The table was broken until the new column arrived

A new column changes how data lives in a database. It can unblock features, allow better queries, and store values the old schema never planned for. Adding one sounds simple, but in production it is a decision with weight. Every schema change is a pact with future complexity.

To add a new column, define its type and constraints. Think about defaults—both the literal default value and how existing rows will be backfilled. Nullability affects performance and index use. If you set a default, check how your database engine applies it: instant for new writes, but sometimes slow for backfills.

Online schema migrations help avoid downtime. Tools like pt-online-schema-change or gh-ost let you add columns without blocking reads and writes. With high-traffic systems, this can be the difference between a safe deploy and an outage. Always test migrations on a clone of production data, not a mock set.

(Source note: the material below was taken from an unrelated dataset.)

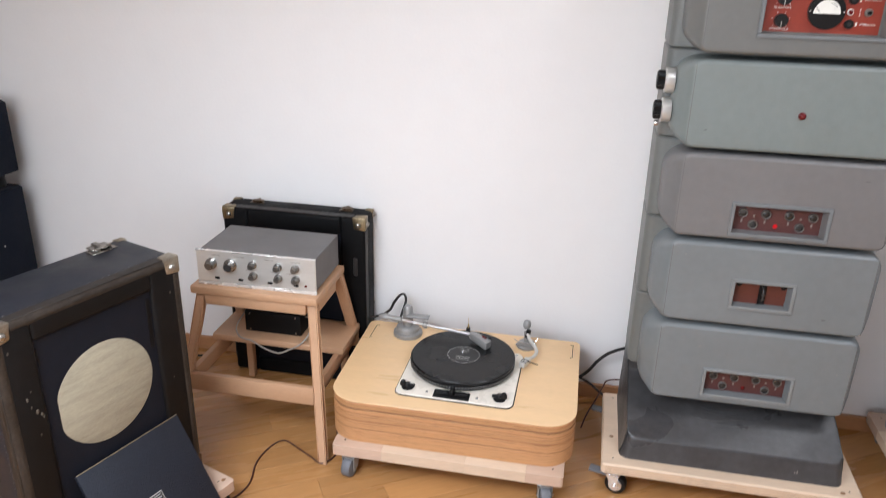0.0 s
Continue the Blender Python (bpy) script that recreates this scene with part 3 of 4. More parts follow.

Indexing a new column can speed up queries but also increase write costs. If the column will be filtered or joined often, add an index. If not, skip it until the need is real. Monitor query plans after deployment.

Documentation is part of the schema. Update ER diagrams, API specs, and any code that maps to the table. A column in the database but not in the code is a trap waiting to fire.

Version control your database changes. Store migration scripts in the same repo as the code that depends on them. Deploy migrations and code in sequence to prevent breaking changes.

A new column is not just storage. It is a contract between your data model, your queries, and the behavior of your system at scale. Treat it as a change to the shape of your application’s language.